Mr. Flanagan was a charter member of the Ancient Order of Hibernians in Calais, and was instrumental in forming that branch of the order. He is mourned as a fine type of man, always cherishing a deep love for his native land, a splendid citizen, who despite his advanced years was active and interested in the affairs of the day.
He is survived by his widow, a son, Joseph P. Flanagan, of Boston, five daughters, and a sister in Ireland.
The funeral was held from his late home this morning with a solemn High Mass of Requiem at the Church of Holy Rosary. Reverend Monsignor O’Flaherty, celebrant. Reverend George J. Petit, deacon, and Reverend Joseph Coughlan, subdeacon. Interment was in the family lot in the Catholic cemetery.
By the time Patrick Flanagan died the economy was in a tail-spin. Indeed, there had been a series of depressions since Confederation, accompanied by out-migrations. By 1934 the number of Irish in business and trades was about the same as 50 years before, and a few had made it into the professions. In St. Andrews the Conleys were dealing in lobster; there was a shoe merchant named Finnigan; hotel keepers by the names of Kennedy and McLaughlin; a garage owned by McQuoid; O’Neils were merchants; there was a Dr. O’Neil; and the sheriff was a Maxwell, sometimes an Irish name in this county. In St. Stephen, Annie Breen had a grocery store; Albert Burns, a restaurant; the Caseys were barbers; Wm. Coyne, a plumber. Frank Dooley was a barber; the McBrides, into tailoring, coal and groceries; Arthur McConkey, about to go into the hardware business; John McCarroll and W. Robinson were grocers; the Ryders, harness makers; Mr. Wm. McCormick had a restaurant; P. E. McLaughlin was a barrister; A.W. Sullivan, the postmaster; and E. V. Sullivan, a physician. Up in Milltown W.H. McLaughlin was also a physician and Charles Casey was the postmaster. Restaurants were kept by Joe O’Brien, and Denis McMahon. Henry Bell was a milk dealer; Robert Carroll, an electrician; Pat Casey, a barber; Martin Daley, a blacksmith and Harry Haley, a druggist.13
Today in Charlotte County, as in all of New Brunswick, those of Irish ancestry are in all walks of life, all professions; well-known businessmen and women; successful athletes, politicians, artists; part of the fabric of Canadian society, proud Canadians.

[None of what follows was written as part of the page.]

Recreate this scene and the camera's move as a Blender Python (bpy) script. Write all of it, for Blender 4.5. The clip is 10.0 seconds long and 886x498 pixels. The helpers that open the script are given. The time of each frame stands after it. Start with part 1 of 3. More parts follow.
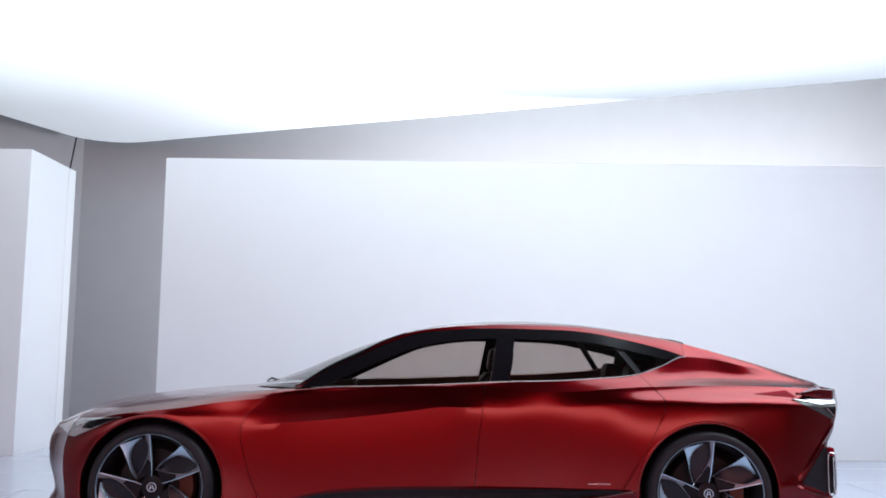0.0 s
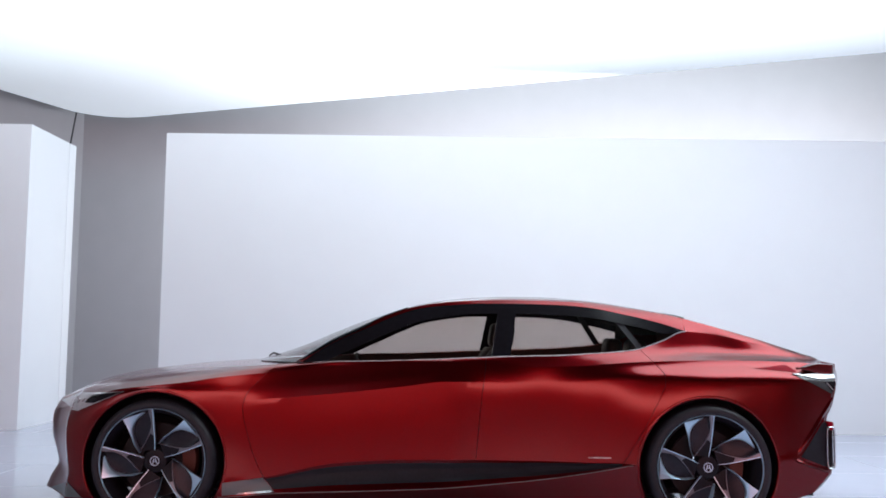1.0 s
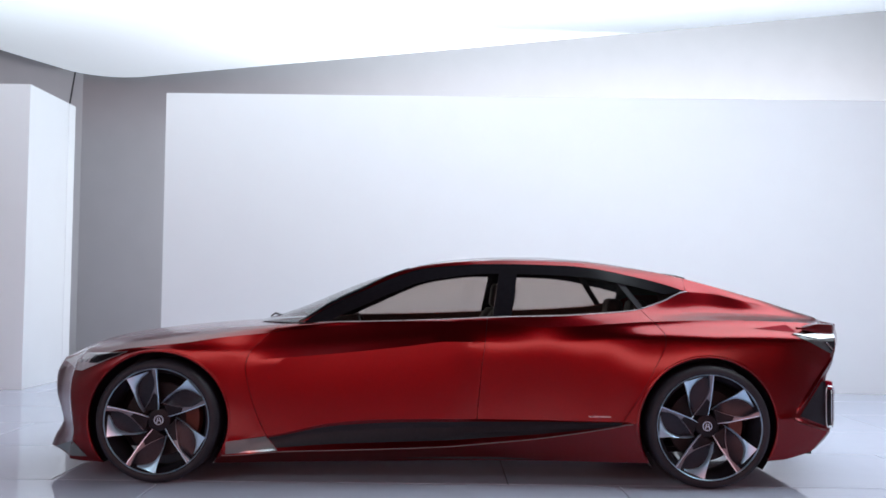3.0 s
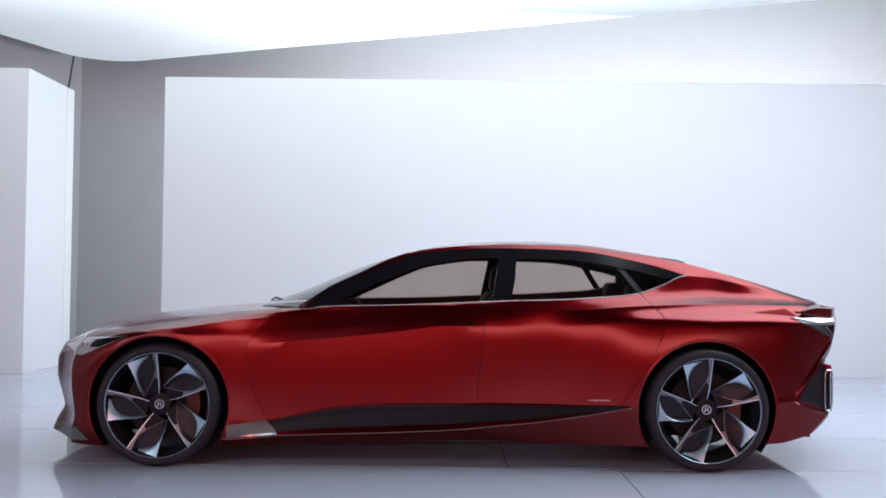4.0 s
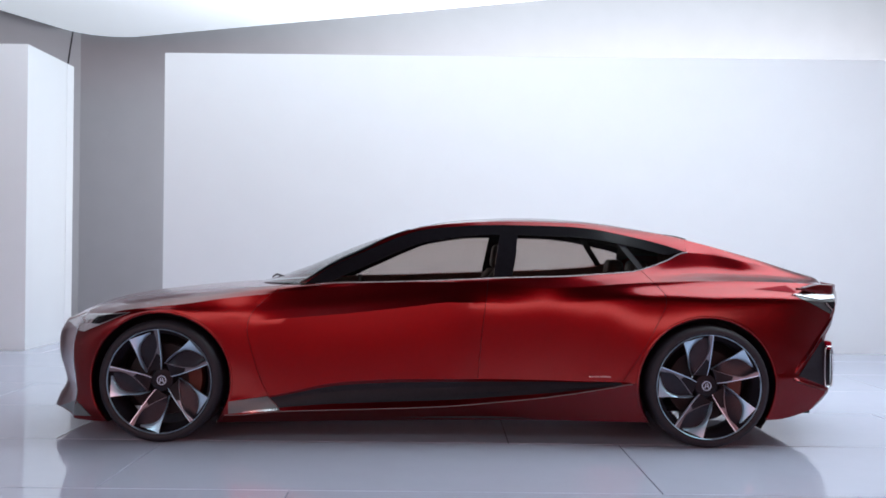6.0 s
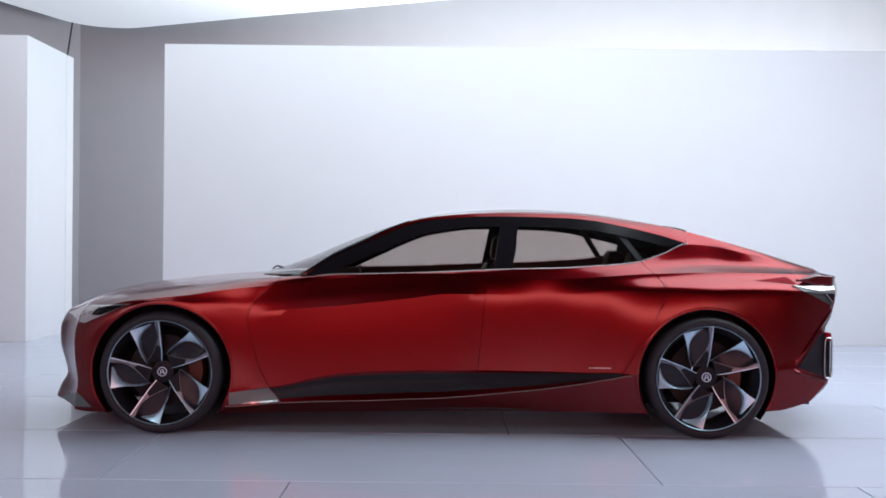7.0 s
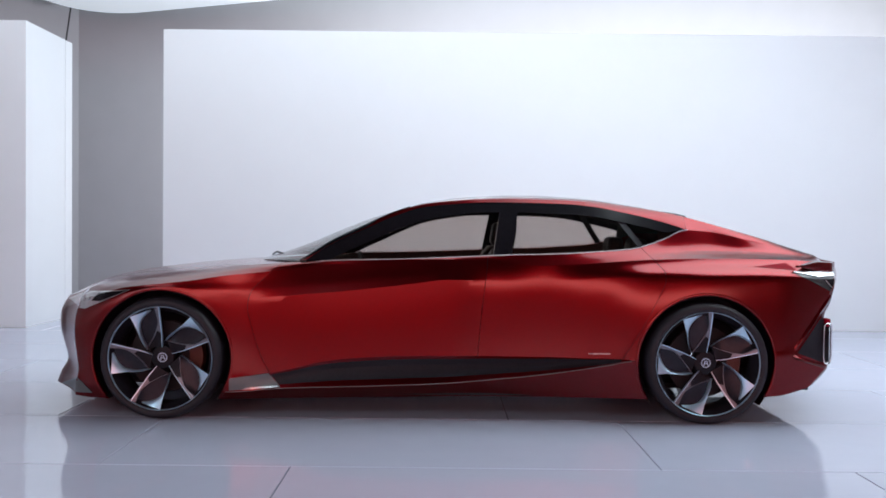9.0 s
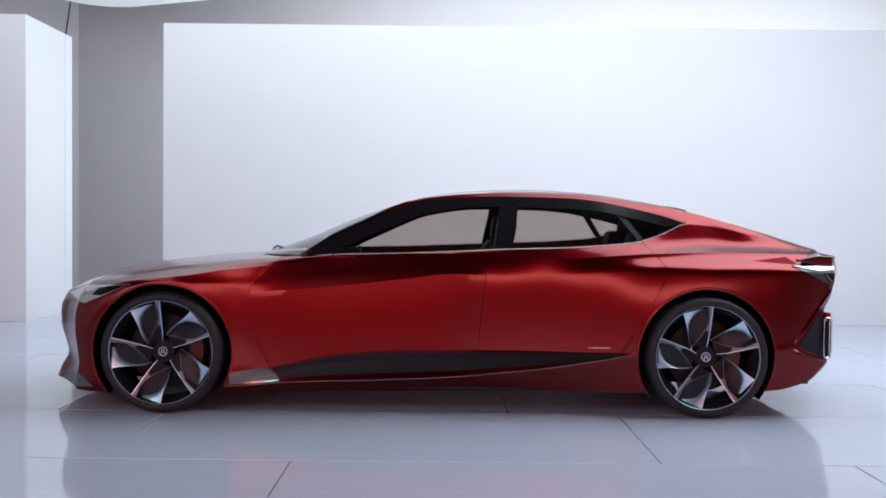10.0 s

 Provincial Archives of New Brunswick (PANB), Charlotte County Genealogical Guide: 2006, p.2
 New Brunswick Backroad Mapbook (Burnaby B.C.,2007) maps 2-5; and 1851 Census, Charlotte County
 William A. Spray, “Reception of the Irish in New Brunswick,” New Ireland Remembered Historical Essays on the Irish in New Brunswick, ed. Peter M. Toner (Fredericton: New Ireland Press, 1988) p.14
 Rev. Leo J. Haynes, The Catholic Irish in New Brunswick, 1783-1900, ed. J. Edward Bellieveau (Canada, 1992) pp. 145-146
 1851 Census, Charlotte County
 PANB, Reports of Ships’ Returns for Charlotte County
 As told by the late Judge Earl Caughey of St. Andrews
 PANB, Charlotte County Directory 1886-1887. F763
 St. Croix Courier, 7 April, 1932
 The New Brunswick Provincial Directory, 1934 (Moncton, Maritime Press Ltd.) St. Croix Public Library, F12386
——1851 Census, Charlotte County
Hynes, Rev. Leo J., The Catholic Irish in New Brunswick 1783-1900, Fredericton, Privately Printed, 1992
——, New Brunswick Backroad Mapbook, Burnaby BC: MapArt Publishing Corp., 2007.
Provincial Archives of New Brunswick (PANB), F763, Charlotte County Directory 1886-1887.
Provincial Archives of New Brunswick (PANB), Charlotte County Genealogy Guide, a pamphlet, Fredericton, 2006.
Provincial Archives of New Brunswick (PANB), Reports of Ships’ Returns for Charlotte County
——, St Croix Courier, 7 April 1932
Spray, William A, “Reception of Irish in New Brunswick”, in New Ireland Remembered: Historical Essays on the Irish in New Brunswick, Peter M Toner, ed., Fredericton: New Ireland Press, 1988.
——-, The New Brunswick Provincial Directory, 1934, Moncton: Maritime Press Ltd, 1934.